Все в саду (Николаевич) - страница 121

Джармен снимал кино, был дизайнером, художником, писал стихи и эссе, вел регулярный дневник. Но в первую очередь его следует называть мыслителем. Недаром он снял фильм о философе Витгенштейне. Этот фильм был, конечно же, подсказан сходными аспектами биографии Джармена и австрийского гения. Как и Витгенштейн, Джармен был гомосексуален. Как и Витгенштейн, он искал иной социальный порядок в мире и в искусстве. Но главное, что, как и Витгенштейн, Джармен отрицал высоколобую метафизику. Вместо тавтологии метафизических сентенций он искал истину в образности, как скульптор мыслит в мраморе.

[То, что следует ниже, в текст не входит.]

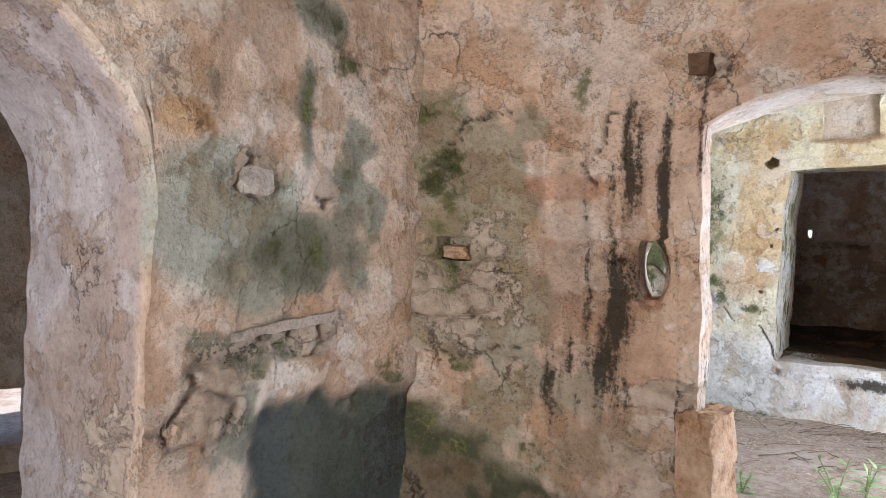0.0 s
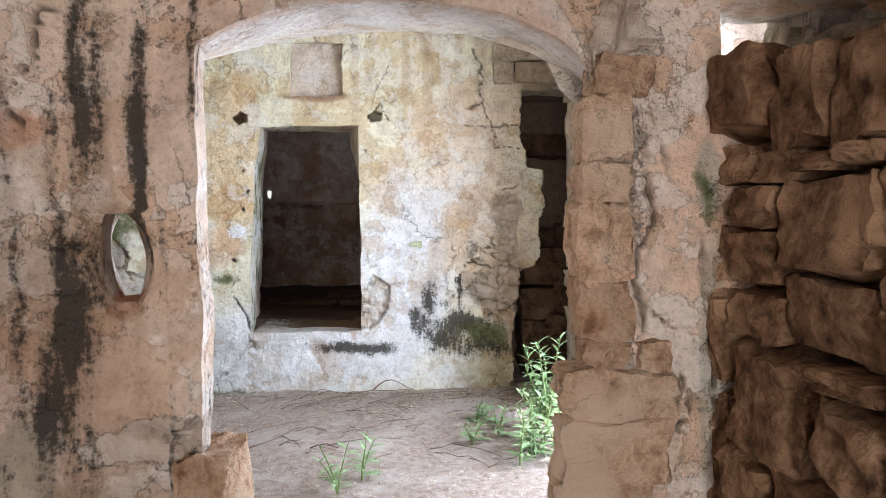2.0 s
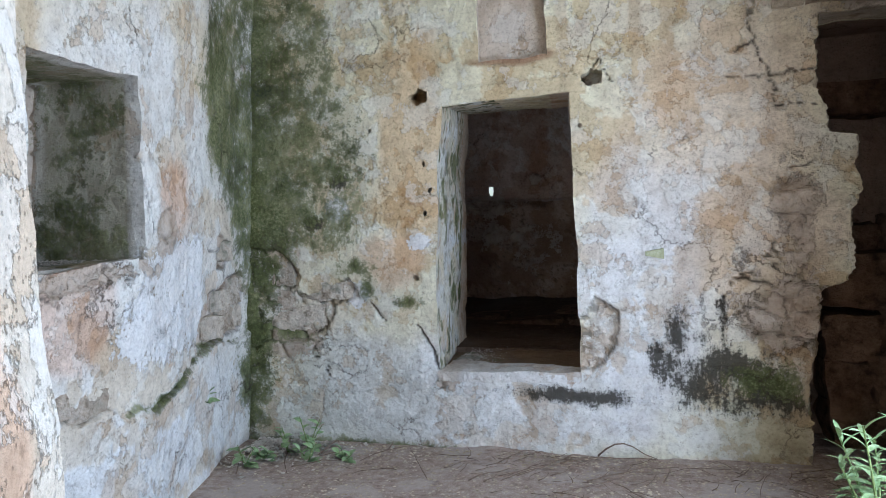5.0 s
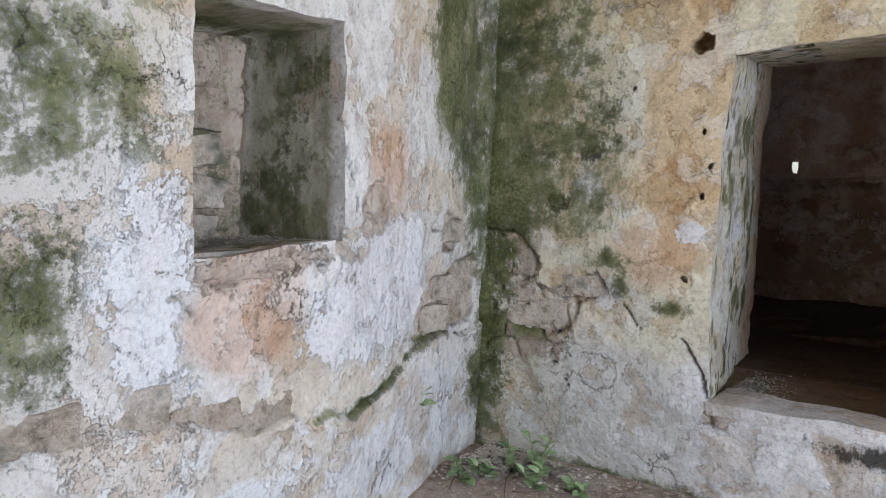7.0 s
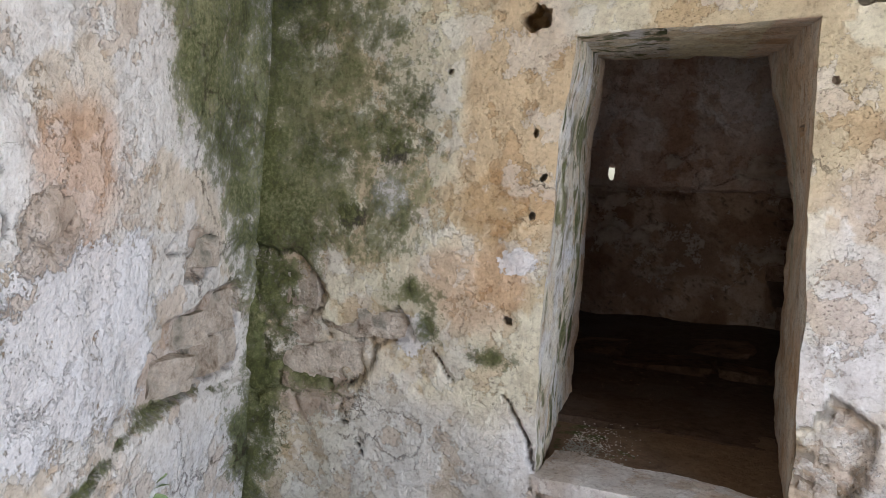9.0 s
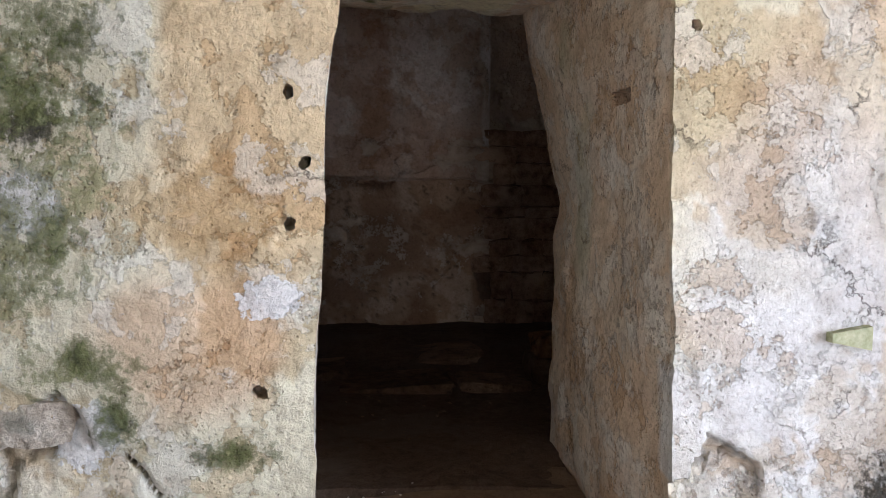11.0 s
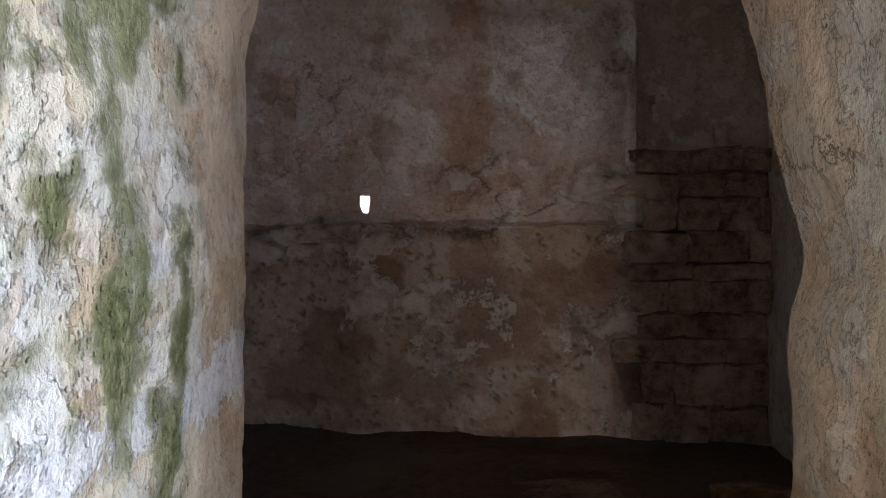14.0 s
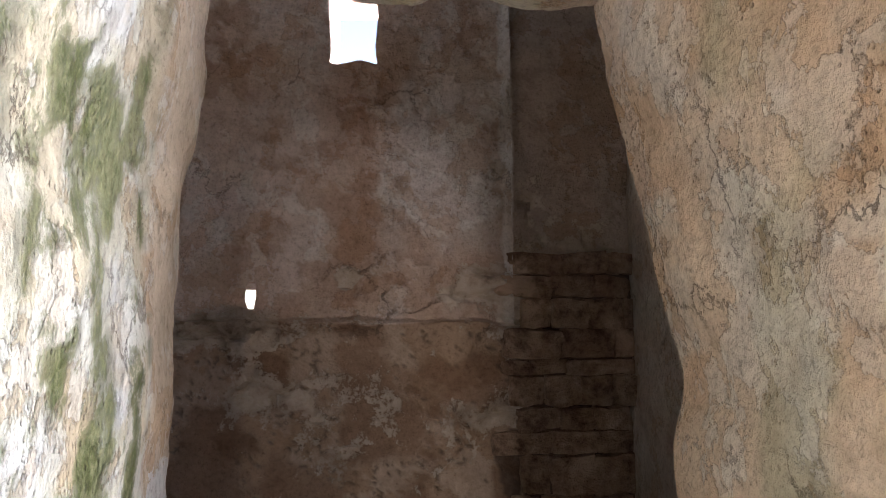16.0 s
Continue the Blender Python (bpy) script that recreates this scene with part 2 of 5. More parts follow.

Концентрические круги из гальки и камней вокруг цветочных островков перед его домом были для Джармена символами цикличности времен года, периодичностью цветения и умирания сада, циклами его собственной жизни и смерти. Он жил на отпущенное врачами время: это было время жизни, “взятое взаймы” у смерти, и взамен он воссоздавал свое прошлое как сад, кругами уходящий в будущее своим ежегодным цветением. Так интерпретирует сад Джармена, цитируя его дневники в своей университетской диссертации, Саша Подзярей (британка родом из Белоруссии) – моя спутница в философских прогулках по этому берегу Кента. Для нее, человека иной эпохи (она на поколение младше Джармена), активистки сообщества ЛГБТ, его сад в Дандженессе стал ключевой метафорой в разговоре о последних днях Джармена, погибшего от СПИДа в 1994 году.

Трудно удержаться от фрейдистской интерпретации фильмов Джармена, поскольку сцены насилия и разрушения, унижения и надругательства над человеческой плотью – от панковского “Юбилея” до барочного “Караваджо” – несомненно ассоциируются у зрителя с гомосексуальными мотивами: не только со страхом Джармена перед агрессивной гомофобной толпой, но и с его завороженностью и ужасом перед красотой, которая всегда таит в себе, как всякая власть, идею подчинения и потенциальное насилие. Но Джармен был в первую очередь документалистом и хроникером своей жизни, он полупрофессиональной камерой регистрировал то, что подсказывал ему его взгляд, а взгляд, в свою очередь, выбирал в качестве гида то, что отзывалось эхом в его памяти.

Он родился за три года до окончания войны, и его детство прошло в послевоенной Англии. Он видел обнаженные внутренности разбомбленных домов, где всё смешалось: и личный быт, и руины стен, и человеческие останки. Кварталы, разрушенные бомбежкой, спешно застраивались собесовским бетоном для малоимущих. Позже, в семидесятые годы, это было разрушение викторианского прошлого – крупноблочное строительство: социалистическая утопия на деньги зоологического капитализма с контрактами для циничных подрядчиков и демагогов-бюрократов. Всё это переросло в конце концов в эстетику панков: сортирные цепочки, пальто с чужого плеча, дешевые фабрично-солдатские ботинки “Доктор Мартинс”, наполовину обритая голова с клоком волос на макушке. Они перекочевали в пророческий фильм Джармена о панках “Юбилей”. В этой обнаженности и брутальности современной британской цивилизации Джармен видел новую эстетику. Эта эстетизация разрухи и руин была крайне распространена среди послевоенного поколения – от Кена Расселла и Пазолини до Вима Вендерса и самого Джармена, – выросшего среди руин Берлина, Варшавы, Лондона. Руины притягательны. Нас к этим развалинам притягивает страшное любопытство к хаосу, к бездне на краю, к насилию и разрушению. С другой стороны, руины придают глубину и солидность нашему эфемерному настоящему: если есть руины, значит, было и великое прошлое. Руины, как всякое общее несчастье в прошлом, сближают нас. Но руины – не только свидетельство разрушенной цивилизации; они воплощают еще и творческое состояние незаконченности, незавершенности формы, требующее созидательного усилия. Именно это состояние становления и притягивало Джармена – видимой уродливостью, незавершенностью и одновременно скрытым оптимизмом.